• What is being asked
Copy, character for character, the lines running from the one with "# ---- helpers" to the one with "random.seed(0), np.random.seed(0), noise.seed_set(1)", ends included. Leave out every other line.

======== Provided data

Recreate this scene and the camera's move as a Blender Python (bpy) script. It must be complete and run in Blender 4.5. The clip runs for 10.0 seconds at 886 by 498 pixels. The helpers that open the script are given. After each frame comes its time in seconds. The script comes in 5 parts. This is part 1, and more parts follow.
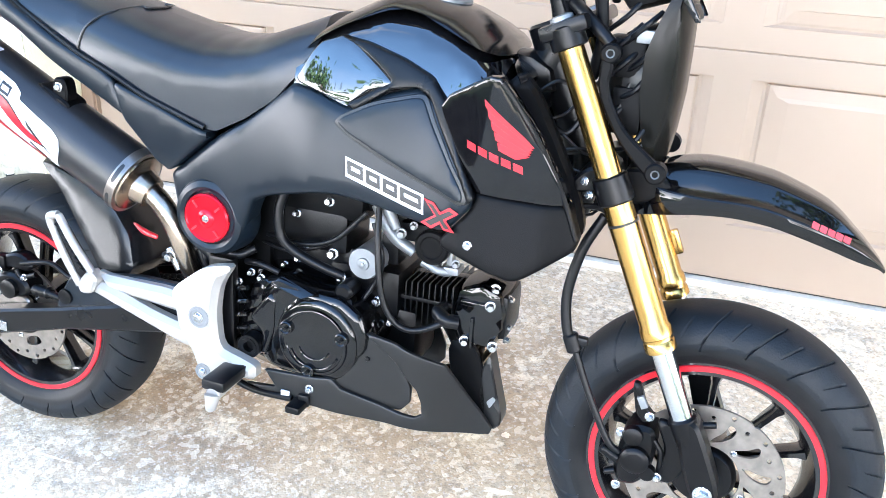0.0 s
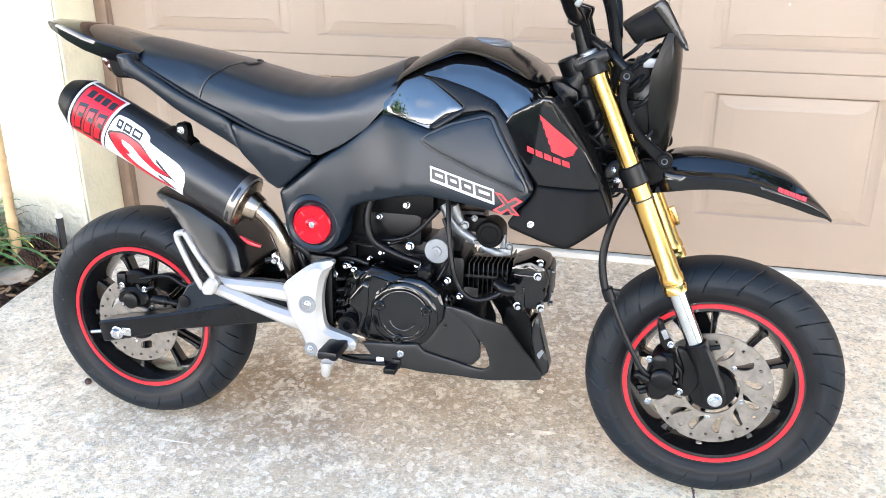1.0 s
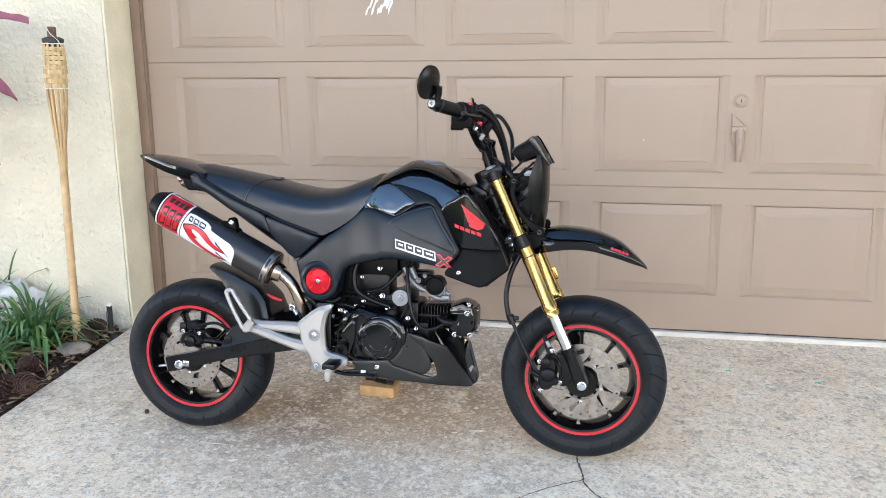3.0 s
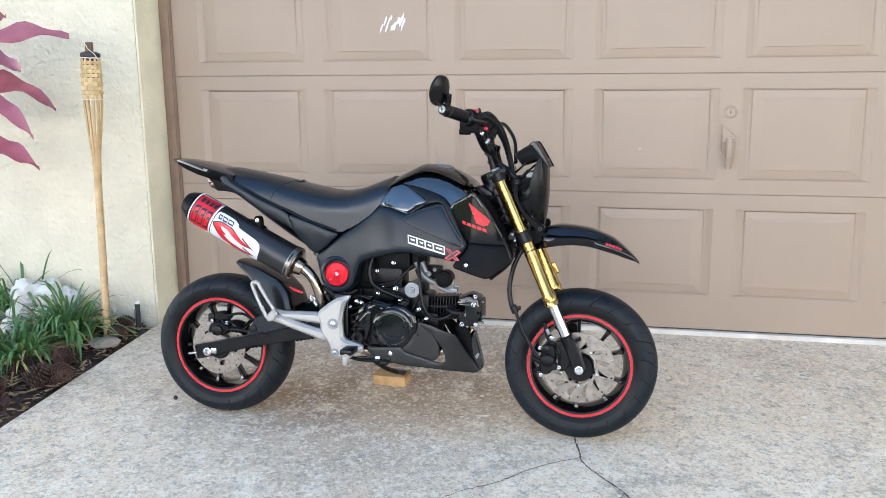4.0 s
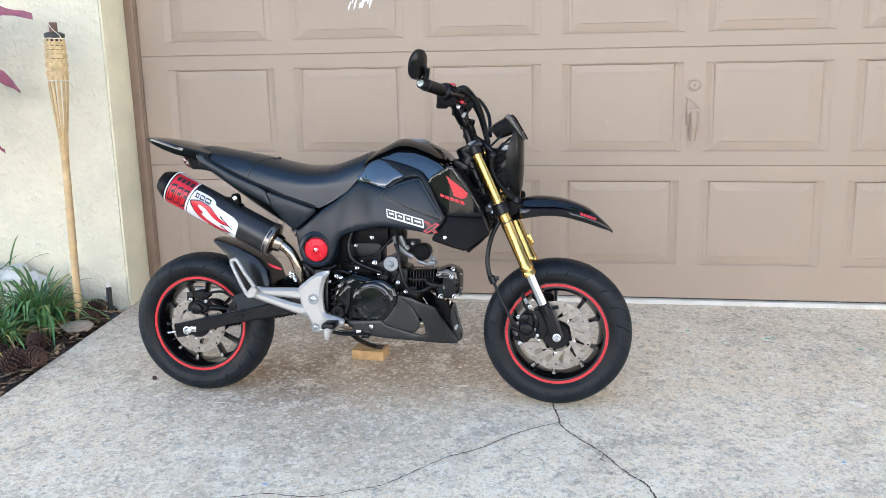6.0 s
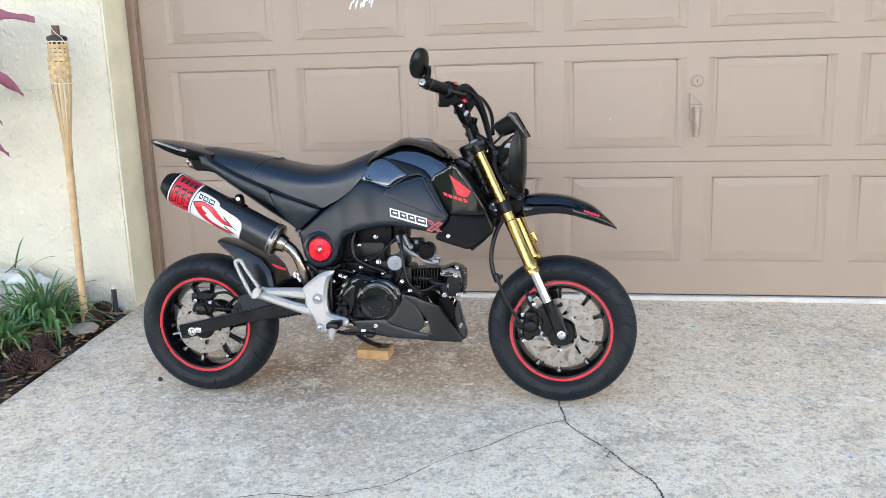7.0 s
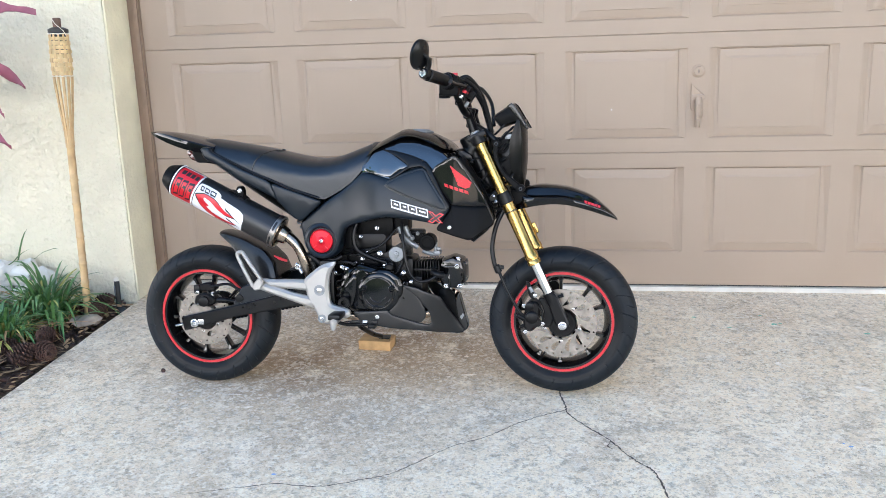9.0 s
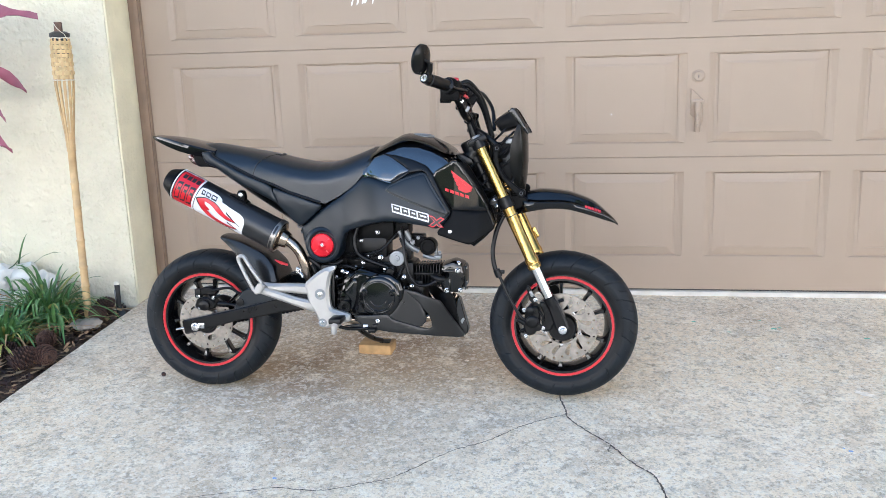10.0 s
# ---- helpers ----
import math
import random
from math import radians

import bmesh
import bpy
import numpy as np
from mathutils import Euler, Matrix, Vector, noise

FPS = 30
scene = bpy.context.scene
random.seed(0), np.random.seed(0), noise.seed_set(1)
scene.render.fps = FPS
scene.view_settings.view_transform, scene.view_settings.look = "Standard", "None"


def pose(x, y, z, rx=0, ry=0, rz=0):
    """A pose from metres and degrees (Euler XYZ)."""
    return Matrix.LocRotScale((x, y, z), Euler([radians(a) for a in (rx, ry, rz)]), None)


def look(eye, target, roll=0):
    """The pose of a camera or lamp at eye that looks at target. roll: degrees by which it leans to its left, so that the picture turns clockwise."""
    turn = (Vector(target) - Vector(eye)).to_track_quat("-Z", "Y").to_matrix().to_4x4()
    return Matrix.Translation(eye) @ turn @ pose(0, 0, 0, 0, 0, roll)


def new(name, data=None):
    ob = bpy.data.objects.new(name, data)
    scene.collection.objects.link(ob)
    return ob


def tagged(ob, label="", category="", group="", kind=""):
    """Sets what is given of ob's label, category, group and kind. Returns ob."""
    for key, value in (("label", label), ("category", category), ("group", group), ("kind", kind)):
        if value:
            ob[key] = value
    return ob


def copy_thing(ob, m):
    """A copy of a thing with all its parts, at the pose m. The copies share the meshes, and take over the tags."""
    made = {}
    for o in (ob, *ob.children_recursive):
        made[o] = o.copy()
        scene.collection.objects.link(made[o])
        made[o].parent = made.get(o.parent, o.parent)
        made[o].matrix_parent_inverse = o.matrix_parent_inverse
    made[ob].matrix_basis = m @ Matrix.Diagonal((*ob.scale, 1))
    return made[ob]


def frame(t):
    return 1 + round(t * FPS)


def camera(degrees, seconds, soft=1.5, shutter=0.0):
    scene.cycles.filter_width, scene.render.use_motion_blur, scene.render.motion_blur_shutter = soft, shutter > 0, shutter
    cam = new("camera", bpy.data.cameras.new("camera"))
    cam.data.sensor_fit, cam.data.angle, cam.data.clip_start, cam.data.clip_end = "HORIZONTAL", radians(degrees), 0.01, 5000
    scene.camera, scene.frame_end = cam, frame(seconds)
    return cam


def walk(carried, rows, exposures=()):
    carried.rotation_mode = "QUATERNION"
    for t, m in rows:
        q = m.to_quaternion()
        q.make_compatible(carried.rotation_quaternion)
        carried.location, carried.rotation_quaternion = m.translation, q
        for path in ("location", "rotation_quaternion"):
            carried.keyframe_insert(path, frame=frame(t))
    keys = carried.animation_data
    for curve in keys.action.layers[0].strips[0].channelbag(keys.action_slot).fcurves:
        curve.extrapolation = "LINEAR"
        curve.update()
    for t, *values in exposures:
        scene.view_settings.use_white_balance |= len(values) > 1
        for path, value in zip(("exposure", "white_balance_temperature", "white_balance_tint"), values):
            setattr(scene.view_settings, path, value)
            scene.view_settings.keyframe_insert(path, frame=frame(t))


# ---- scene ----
# The camera: backs away from the motorcycle, then stands still.
cam = camera(55.0, 10.0, 0.6)
PATH = [
    (0, (0.541, -0.943, 1.018), (-0.022, 0.787, 0.186), 2.6),
    (0.5, (0.445, -1.165, 1.046), (-0.047, 0.607, 0.26), 1.2),
    (1, (0.439, -1.352, 1.085), (0.004, 0.447, 0.327), -0.1),
    (1.5, (0.554, -1.601, 1.094), (0.098, 0.228, 0.425), -1.1),
    (2, (0.588, -1.821, 1.125), (0.181, 0.044, 0.53), -1.3),
    (2.5, (0.589, -2.056, 1.135), (0.243, -0.158, 0.611), -0.8),
    (3, (0.657, -2.207, 1.156), (0.281, -0.294, 0.708), -0.5),
    (3.2, (0.7, -2.263, 1.153), (0.29, -0.354, 0.721), -0.6),
    (4.3, (0.692, -2.461, 1.127), (0.322, -0.538, 0.725), -0.2),
    (4.5, (0.667, -2.473, 1.124), (0.336, -0.545, 0.711), -0.5),
    (5, (0.645, -2.495, 1.115), (0.355, -0.561, 0.696), -0.9),
    (5.5, (0.641, -2.49, 1.112), (0.348, -0.56, 0.676), -0.8),
    (7, (0.645, -2.487, 1.112), (0.338, -0.562, 0.665), -1.7),
    (7.5, (0.646, -2.488, 1.112), (0.337, -0.565, 0.659), -1.7),
    (8, (0.648, -2.489, 1.114), (0.338, -0.567, 0.654), -1.8),
    (8.5, (0.648, -2.493, 1.112), (0.336, -0.573, 0.648), -1.8),
    (9, (0.652, -2.492, 1.112), (0.338, -0.573, 0.646), -1.9),
    (9.5, (0.651, -2.493, 1.115), (0.336, -0.573, 0.653), -1.9),
    (10, (0.648, -2.497, 1.114), (0.336, -0.575, 0.657), -1.8),
]
EXPOSURES = [(0.0, 3.46, 5850, 5), (1.0, 3.05, 6300, 7), (1.5, 2.98, 6400, 8), (2.0, 2.74, 6400, 8), (2.5, 2.50, 6400, 8), (3.0, 2.28, 6250, 7), (4.5, 2.26, 6080, 6), (10.0, 2.28, 6080, 6)]
walk(cam, [(t, look(eye, target, roll)) for t, eye, target, roll in PATH], EXPOSURES)

# Open shade in front of a house: the sun stands behind the roof, the blue sky lights the drive.
world = bpy.data.worlds.new("sky")
scene.world = world
world.use_nodes = True
wn = world.node_tree.nodes
sky = wn.new("ShaderNodeTexSky")
sky.sky_type = "NISHITA"
sky.sun_disc = False
sky.ozone_density, sky.dust_density = 2.2, 0.4
sky.sun_elevation, sky.sun_rotation = radians(24), radians(25)
wl = world.node_tree.links
# a clear blue zenith, scattered fair-weather clouds and a bright white haze low down, all round
way = wn.new("ShaderNodeTexCoord")
puff = wn.new("ShaderNodeTexNoise")
puff.inputs["Scale"].default_value, puff.inputs["Detail"].default_value, puff.inputs["Roughness"].default_value = 1.7, 7, 0.5
spread = wn.new("ShaderNodeMapping")
spread.inputs["Scale"].default_value = (1, 1, 2.4)
wl.new(way.outputs["Generated"], spread.inputs[0])
wl.new(spread.outputs[0], puff.inputs["Vector"])
cover = wn.new("ShaderNodeMapRange")
cover.inputs[1].default_value, cover.inputs[2].default_value = 0.58, 0.74
wl.new(puff.outputs[0], cover.inputs[0])
height = wn.new("ShaderNodeSeparateXYZ")
wl.new(way.outputs["Generated"], height.inputs[0])
ragged = wn.new("ShaderNodeMath")
ragged.operation, ragged.inputs[1].default_value = "MULTIPLY_ADD", -0.5
wl.new(puff.outputs[0], ragged.inputs[0])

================

• Task response
# ---- helpers ----
import math
import random
from math import radians

import bmesh
import bpy
import numpy as np
from mathutils import Euler, Matrix, Vector, noise

FPS = 30
scene = bpy.context.scene
random.seed(0), np.random.seed(0), noise.seed_set(1)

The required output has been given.